** START OF Data segment **
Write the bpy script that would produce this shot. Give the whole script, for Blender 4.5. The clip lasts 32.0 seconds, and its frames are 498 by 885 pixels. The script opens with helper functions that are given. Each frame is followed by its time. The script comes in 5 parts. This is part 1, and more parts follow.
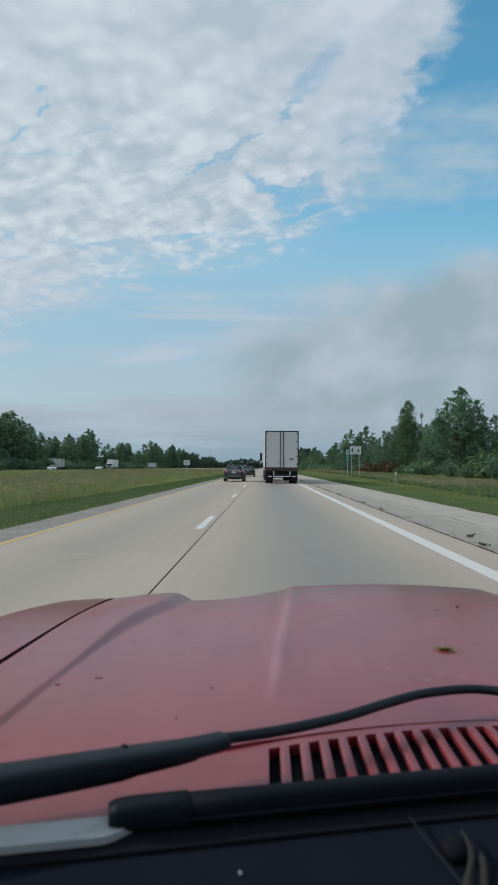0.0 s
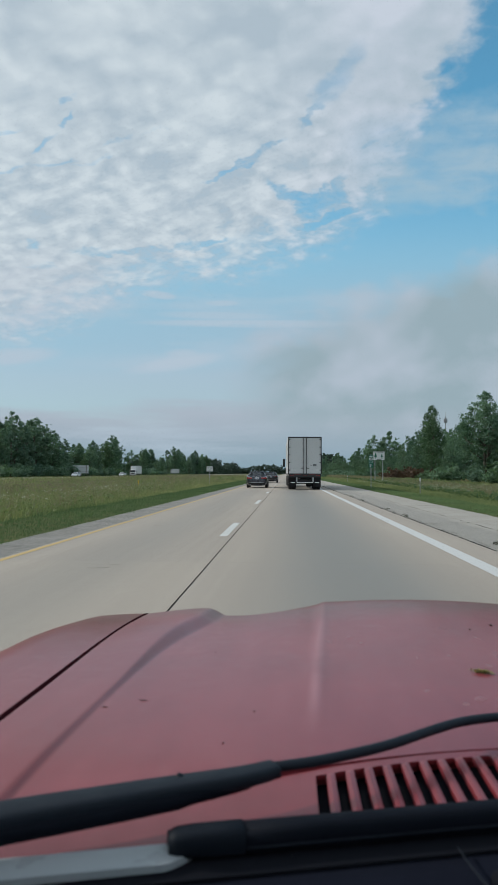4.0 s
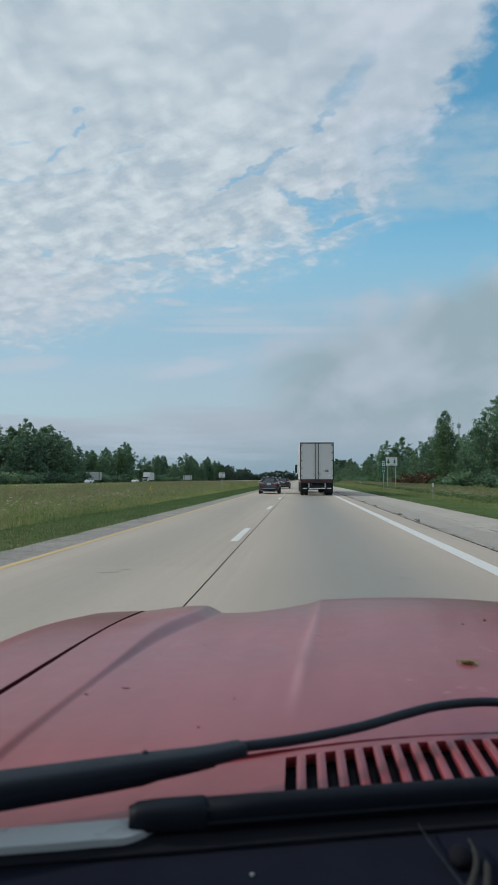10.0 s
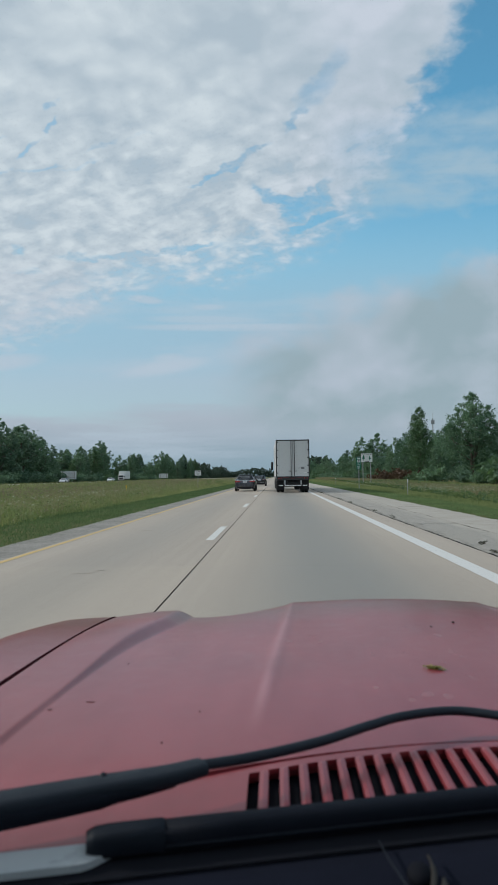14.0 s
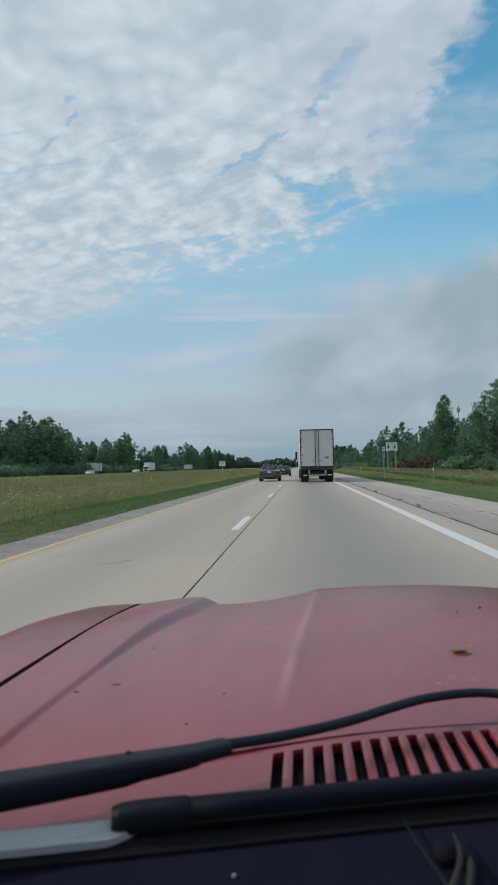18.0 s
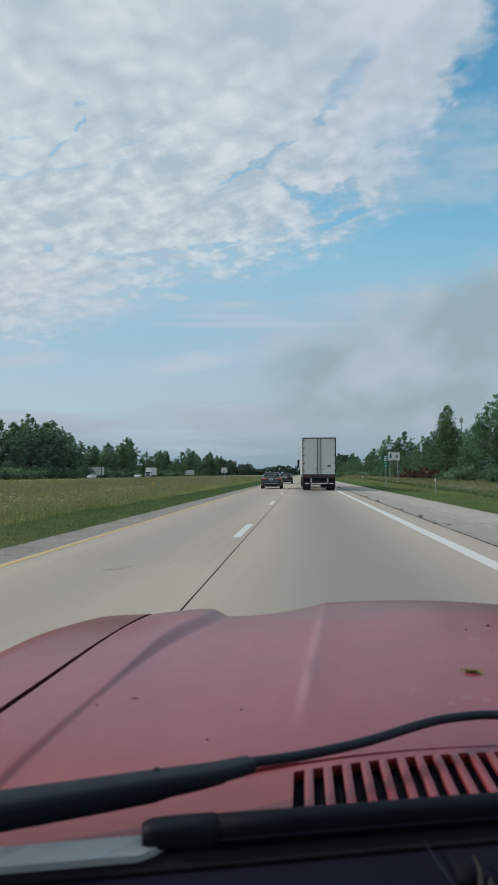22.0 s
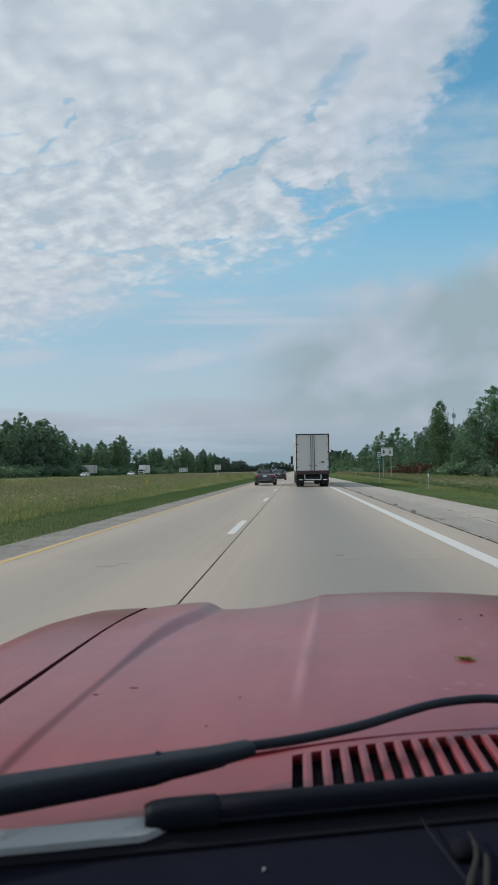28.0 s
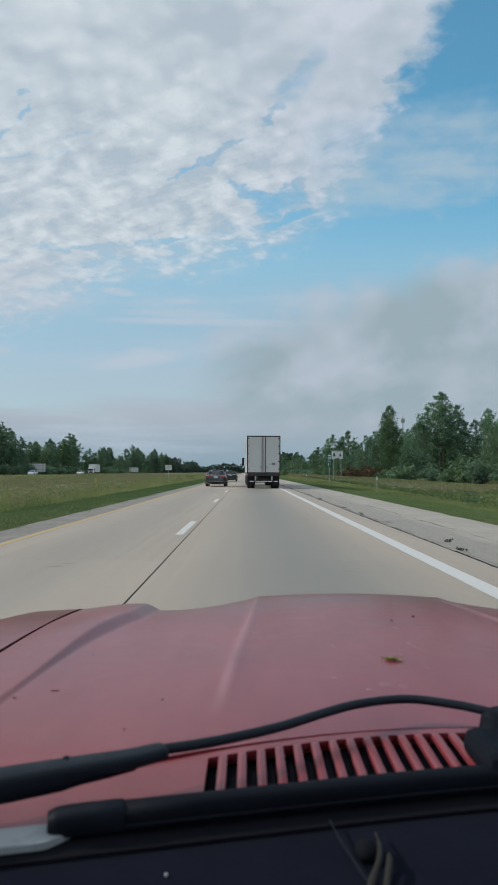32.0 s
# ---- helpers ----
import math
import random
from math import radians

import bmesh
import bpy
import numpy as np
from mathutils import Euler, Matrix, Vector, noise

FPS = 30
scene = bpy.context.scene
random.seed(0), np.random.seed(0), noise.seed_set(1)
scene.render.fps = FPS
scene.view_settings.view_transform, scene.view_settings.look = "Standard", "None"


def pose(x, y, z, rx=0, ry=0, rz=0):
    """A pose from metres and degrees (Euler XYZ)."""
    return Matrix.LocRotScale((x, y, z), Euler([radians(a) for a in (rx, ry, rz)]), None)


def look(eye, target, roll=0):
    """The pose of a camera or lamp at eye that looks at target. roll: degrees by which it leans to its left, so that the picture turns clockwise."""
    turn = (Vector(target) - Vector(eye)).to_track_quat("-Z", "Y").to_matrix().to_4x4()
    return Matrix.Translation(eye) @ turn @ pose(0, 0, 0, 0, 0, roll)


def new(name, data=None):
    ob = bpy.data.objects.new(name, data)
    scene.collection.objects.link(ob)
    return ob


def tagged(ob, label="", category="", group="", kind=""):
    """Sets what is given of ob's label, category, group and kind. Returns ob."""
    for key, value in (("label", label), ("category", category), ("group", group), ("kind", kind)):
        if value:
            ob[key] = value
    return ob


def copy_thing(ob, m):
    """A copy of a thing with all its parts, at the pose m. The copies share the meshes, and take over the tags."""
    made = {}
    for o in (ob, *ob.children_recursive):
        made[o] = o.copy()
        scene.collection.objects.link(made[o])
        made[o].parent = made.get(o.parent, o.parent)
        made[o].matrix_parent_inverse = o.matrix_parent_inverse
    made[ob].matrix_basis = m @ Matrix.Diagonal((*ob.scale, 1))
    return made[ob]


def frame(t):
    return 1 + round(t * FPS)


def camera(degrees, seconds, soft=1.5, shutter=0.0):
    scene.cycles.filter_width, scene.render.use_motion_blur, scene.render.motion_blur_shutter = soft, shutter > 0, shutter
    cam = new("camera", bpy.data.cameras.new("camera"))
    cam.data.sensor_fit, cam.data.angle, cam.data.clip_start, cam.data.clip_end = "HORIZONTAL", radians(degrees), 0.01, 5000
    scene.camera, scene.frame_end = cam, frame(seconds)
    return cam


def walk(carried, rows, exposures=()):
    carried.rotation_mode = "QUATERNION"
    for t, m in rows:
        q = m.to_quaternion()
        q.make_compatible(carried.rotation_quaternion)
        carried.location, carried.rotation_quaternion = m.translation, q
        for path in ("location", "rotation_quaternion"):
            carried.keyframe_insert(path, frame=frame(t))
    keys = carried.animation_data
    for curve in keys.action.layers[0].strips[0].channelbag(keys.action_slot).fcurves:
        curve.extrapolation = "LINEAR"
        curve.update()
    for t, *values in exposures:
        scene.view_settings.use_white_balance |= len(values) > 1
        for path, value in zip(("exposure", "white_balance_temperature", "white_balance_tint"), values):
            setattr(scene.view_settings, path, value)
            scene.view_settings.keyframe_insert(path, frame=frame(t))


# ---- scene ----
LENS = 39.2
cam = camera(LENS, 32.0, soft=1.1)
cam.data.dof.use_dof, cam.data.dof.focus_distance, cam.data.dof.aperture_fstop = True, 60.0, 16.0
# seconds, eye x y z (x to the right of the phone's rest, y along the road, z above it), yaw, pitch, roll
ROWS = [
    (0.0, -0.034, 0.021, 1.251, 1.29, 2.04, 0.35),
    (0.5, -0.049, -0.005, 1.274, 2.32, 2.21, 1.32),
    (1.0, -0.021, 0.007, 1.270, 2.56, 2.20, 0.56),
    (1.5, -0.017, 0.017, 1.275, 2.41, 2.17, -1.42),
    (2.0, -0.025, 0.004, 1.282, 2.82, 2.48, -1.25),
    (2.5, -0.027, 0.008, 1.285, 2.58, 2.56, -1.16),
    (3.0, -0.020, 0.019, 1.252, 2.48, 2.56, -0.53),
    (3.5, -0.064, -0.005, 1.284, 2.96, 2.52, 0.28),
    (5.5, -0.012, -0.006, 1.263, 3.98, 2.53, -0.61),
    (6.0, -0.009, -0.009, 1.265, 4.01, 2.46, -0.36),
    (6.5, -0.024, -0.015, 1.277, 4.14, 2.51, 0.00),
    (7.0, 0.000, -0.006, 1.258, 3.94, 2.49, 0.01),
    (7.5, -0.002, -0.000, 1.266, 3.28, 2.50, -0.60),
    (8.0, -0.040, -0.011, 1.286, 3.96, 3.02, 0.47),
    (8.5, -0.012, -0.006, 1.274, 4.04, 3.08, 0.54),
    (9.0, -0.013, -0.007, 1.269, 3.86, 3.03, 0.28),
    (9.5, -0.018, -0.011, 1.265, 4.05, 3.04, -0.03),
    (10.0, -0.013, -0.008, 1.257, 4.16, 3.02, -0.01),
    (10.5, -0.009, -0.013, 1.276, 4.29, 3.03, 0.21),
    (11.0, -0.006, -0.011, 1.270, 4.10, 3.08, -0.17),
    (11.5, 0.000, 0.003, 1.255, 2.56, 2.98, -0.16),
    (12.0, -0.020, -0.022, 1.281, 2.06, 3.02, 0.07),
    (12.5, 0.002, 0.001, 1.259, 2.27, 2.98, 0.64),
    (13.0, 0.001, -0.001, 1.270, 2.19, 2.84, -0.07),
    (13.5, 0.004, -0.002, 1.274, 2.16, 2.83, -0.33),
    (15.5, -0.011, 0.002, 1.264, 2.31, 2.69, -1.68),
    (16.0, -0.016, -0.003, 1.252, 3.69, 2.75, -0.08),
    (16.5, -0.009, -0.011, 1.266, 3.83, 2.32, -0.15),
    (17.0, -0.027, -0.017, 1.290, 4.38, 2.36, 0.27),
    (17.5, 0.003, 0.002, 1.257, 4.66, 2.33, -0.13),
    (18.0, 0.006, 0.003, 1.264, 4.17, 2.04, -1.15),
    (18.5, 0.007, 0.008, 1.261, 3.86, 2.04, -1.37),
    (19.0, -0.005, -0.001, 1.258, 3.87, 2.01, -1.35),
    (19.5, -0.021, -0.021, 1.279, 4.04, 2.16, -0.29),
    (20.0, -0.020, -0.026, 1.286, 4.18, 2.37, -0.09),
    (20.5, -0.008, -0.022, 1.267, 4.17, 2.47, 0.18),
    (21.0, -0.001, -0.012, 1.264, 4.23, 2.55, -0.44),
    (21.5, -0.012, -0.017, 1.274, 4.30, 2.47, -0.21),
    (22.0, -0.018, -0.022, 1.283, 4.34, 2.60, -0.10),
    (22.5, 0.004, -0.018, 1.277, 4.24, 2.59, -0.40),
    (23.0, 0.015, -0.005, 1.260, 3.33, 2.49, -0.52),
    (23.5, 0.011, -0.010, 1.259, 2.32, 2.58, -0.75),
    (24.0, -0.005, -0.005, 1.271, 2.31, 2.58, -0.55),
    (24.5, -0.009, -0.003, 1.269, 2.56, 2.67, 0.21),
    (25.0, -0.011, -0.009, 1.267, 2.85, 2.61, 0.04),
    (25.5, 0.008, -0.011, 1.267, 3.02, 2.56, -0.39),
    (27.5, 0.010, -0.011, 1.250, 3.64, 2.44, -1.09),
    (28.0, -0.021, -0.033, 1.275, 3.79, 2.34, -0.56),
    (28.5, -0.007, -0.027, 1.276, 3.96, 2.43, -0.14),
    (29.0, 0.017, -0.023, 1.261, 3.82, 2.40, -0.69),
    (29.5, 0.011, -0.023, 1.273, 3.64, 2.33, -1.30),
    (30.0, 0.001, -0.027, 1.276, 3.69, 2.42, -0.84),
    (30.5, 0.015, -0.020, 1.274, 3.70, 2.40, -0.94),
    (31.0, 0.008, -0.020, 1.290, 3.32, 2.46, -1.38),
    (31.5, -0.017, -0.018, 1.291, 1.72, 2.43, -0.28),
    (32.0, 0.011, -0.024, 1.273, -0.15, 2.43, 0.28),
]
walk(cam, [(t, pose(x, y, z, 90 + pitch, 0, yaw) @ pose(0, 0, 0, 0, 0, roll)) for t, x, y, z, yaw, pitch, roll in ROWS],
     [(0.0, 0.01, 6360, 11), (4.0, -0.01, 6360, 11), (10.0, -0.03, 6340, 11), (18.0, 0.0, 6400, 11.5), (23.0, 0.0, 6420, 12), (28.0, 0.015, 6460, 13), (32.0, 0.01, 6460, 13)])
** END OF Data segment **
Goal of the exercise ▸
Write out each line of the listing above, exactly, from its first line to the line holding "scene.render.fps = FPS", inclusive. Skip the pictures.

Correct output ▸
Write the bpy script that would produce this shot. Give the whole script, for Blender 4.5. The clip lasts 32.0 seconds, and its frames are 498 by 885 pixels. The script opens with helper functions that are given. Each frame is followed by its time. The script comes in 5 parts. This is part 1, and more parts follow.
0.0 s
4.0 s
10.0 s
14.0 s
18.0 s
22.0 s
28.0 s
32.0 s
# ---- helpers ----
import math
import random
from math import radians

import bmesh
import bpy
import numpy as np
from mathutils import Euler, Matrix, Vector, noise

FPS = 30
scene = bpy.context.scene
random.seed(0), np.random.seed(0), noise.seed_set(1)
scene.render.fps = FPS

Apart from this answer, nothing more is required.